- Born: April 9, 1928 Cleveland, Ohio, U.S.
- Died: November 21, 2023 (aged 95) Santa Rosa, California, U.S.
- Education: Adelbert College
- Occupations: Labor activist, flight attendant
- Employer: American Airlines

= Barbara Roads =

American labor activist and flight attendant (1928–2023)

Barbara "Dusty" Roads (April 9, 1928 – November 21, 2023) was an American labor activist and American Airlines flight attendant. She successfully fought the industry-wide practice that fired stewardesses once they reached the age of 32, citing gender discrimination when compared to male pilots. She helped found the Association of Professional Flight Attendants in 1977, one of the largest independent labor unions.

== Early life and education ==
Roads was born and grew up in the Gates Mills suburb of Cleveland, Ohio on April 9, 1928. As a child, she was interested in becoming a pilot, but recalls her father telling her that the airlines "don’t hire ladies”.

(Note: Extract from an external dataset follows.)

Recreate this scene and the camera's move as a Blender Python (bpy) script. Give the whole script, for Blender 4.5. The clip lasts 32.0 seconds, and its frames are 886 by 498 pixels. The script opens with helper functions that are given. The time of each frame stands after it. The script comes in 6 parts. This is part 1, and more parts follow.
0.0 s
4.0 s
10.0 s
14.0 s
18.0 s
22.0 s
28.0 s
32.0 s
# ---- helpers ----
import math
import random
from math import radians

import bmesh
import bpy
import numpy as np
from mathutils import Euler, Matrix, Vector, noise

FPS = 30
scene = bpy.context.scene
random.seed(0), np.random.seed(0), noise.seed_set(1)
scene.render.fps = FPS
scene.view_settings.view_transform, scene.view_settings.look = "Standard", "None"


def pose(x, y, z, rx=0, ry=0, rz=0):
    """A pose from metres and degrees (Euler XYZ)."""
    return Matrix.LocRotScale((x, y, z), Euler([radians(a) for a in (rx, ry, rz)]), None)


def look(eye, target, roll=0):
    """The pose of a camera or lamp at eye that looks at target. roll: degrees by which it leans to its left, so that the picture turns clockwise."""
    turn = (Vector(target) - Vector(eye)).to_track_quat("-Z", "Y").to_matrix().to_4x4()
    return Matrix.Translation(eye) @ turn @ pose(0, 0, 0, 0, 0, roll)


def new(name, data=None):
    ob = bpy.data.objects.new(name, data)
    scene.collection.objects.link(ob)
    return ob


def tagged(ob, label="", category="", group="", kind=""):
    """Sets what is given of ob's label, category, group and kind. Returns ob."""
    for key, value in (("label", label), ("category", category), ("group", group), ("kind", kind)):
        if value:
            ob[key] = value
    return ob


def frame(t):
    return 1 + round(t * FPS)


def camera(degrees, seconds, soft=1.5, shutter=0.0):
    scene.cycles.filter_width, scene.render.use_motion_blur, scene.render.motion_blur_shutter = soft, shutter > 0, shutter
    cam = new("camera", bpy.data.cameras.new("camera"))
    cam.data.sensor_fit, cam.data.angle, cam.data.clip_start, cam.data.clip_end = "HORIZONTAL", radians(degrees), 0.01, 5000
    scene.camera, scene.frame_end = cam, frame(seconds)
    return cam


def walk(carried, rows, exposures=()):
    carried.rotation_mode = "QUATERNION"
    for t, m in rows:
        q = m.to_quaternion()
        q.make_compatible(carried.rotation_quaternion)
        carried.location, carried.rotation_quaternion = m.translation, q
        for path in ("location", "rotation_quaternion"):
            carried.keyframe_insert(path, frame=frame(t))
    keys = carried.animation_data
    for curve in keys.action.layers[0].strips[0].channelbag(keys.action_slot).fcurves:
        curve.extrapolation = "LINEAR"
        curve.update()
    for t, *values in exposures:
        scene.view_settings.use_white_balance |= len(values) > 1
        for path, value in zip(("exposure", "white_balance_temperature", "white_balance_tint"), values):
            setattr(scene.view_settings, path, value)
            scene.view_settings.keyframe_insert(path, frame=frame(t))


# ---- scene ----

Roads graduated from Flora Stone Mather College. Her father, Conger G. Roads, was a lawyer. Barbara had a brother.

== Career and activism ==

Roads joined American Airlines as a flight attendant in 1950. In 1953, the airline implemented a change in the contracts for stewardesses that would force an 'early retirement' at the age of 32. This rule was soon adopted across the airline industry. Roads pushed for the Airline Stewards and Stewardesses Association (ALSSA) union to fight this rule on the grounds of gender discrimination. Roads served as the contract negotiator for ALSSA, as well as the chair for the Los Angeles base. In 1958, she was appointed to the role of ALSSA's national lobbyist. While working in Washington, D.C., she befriended both Rep. Martha W. Griffiths and Sen. Margaret Chase Smith, earning their support for her cause.

Roads continued the fight into the 1960s and regularly lobbied politicians and celebrities during flights, including then-Vice President Richard Nixon. At a press conference in 1963, Roads famously asked reporters "Do I look like an old bag?", making newspaper headlines across the country and raising the national profile of the issue of gender discrimination.

After the passage of the Civil Rights Act of 1964, Roads joined with other flight attendants to file the first anti-discrimination complaint in the United States. According to Roads: "The bill said that the Equal Employment Opportunity Commission would begin operating on July 1st, 1965. We were on their doorstep." Their case was finally won in 1968 when the EEOC issued a ruling disallowing "age ceilings" by American Airlines and the rest of the airline industry.

In 1977, Roads helped found the Association of Professional Flight Attendants, one of the largest independent labor unions. Roads retired at the age of 66.

== Later life and death ==
In 2017, Roads was honored as a "Trailblazing Woman in Labor and Business" by the National Women's History Project for her work fighting gender discrimination within the airline industry.

Roads died in Santa Rosa, California on November 21, 2023, at the age of 95.